Unser Weg als Christinnen und Christen soll also nicht nur offen sein für die Ärmsten der Armen, wir sollen nicht nur bereit sein, den Auferstandenen Herrn Jesus Christus in der ganzen Welt zu verkünden, es braucht auch den Rückzug in die Einsamkeit, um Kraft zu tanken für die Herausforderungen des Alltags. Es braucht Zeiten des Gebetes, es braucht die Stunde der Eucharistie, es braucht Stille und Schweigen, wo ich mich nur mit Gott beschäftige. Und, so erkennen wir am Beispiel Jesu sehr deutlich, je turbulenter es zugeht, umso notwendiger sind diese Zeiten. „Das Gebet ist die segensreiche Quelle, die unser Leben zum Grünen und Blühen bringt,“ (DASal 1,71) meint daher auch der heilige Franz von Sales.

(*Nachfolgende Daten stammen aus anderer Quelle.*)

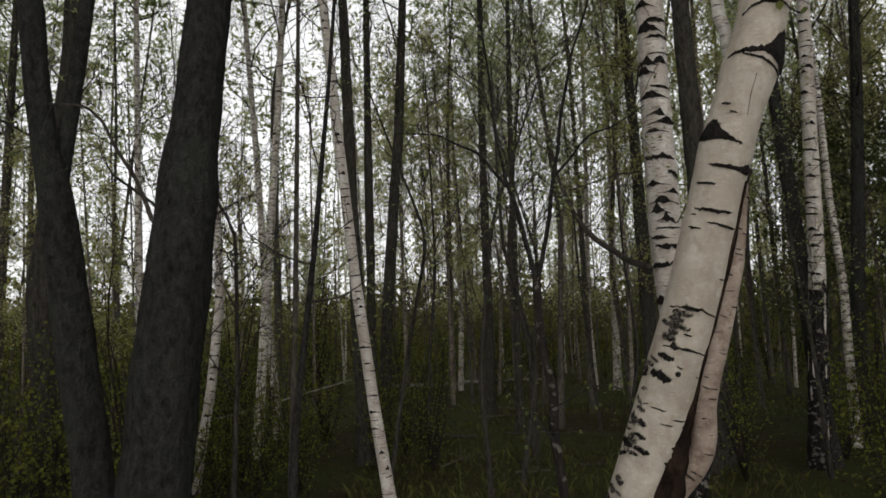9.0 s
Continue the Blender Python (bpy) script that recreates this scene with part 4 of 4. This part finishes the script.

In drei Tagen ist Aschermittwoch, der Beginn der Österlichen Bußzeit. Das ist eine gute Gelegenheit, um wieder einmal über meinen Glaubensweg intensiv nachzudenken. Der heutige Sonntag stellt uns dazu drei wichtige Fragen: Wie gehst du mit jenen um, die von der Gesellschaft ausgestoßen werden? Bist du bereit, Christus den Auferstandenen überall zu verkünden? Und schließlich: Suchst du im Alltag nach stillen Zeiten des Gebetes? Amen.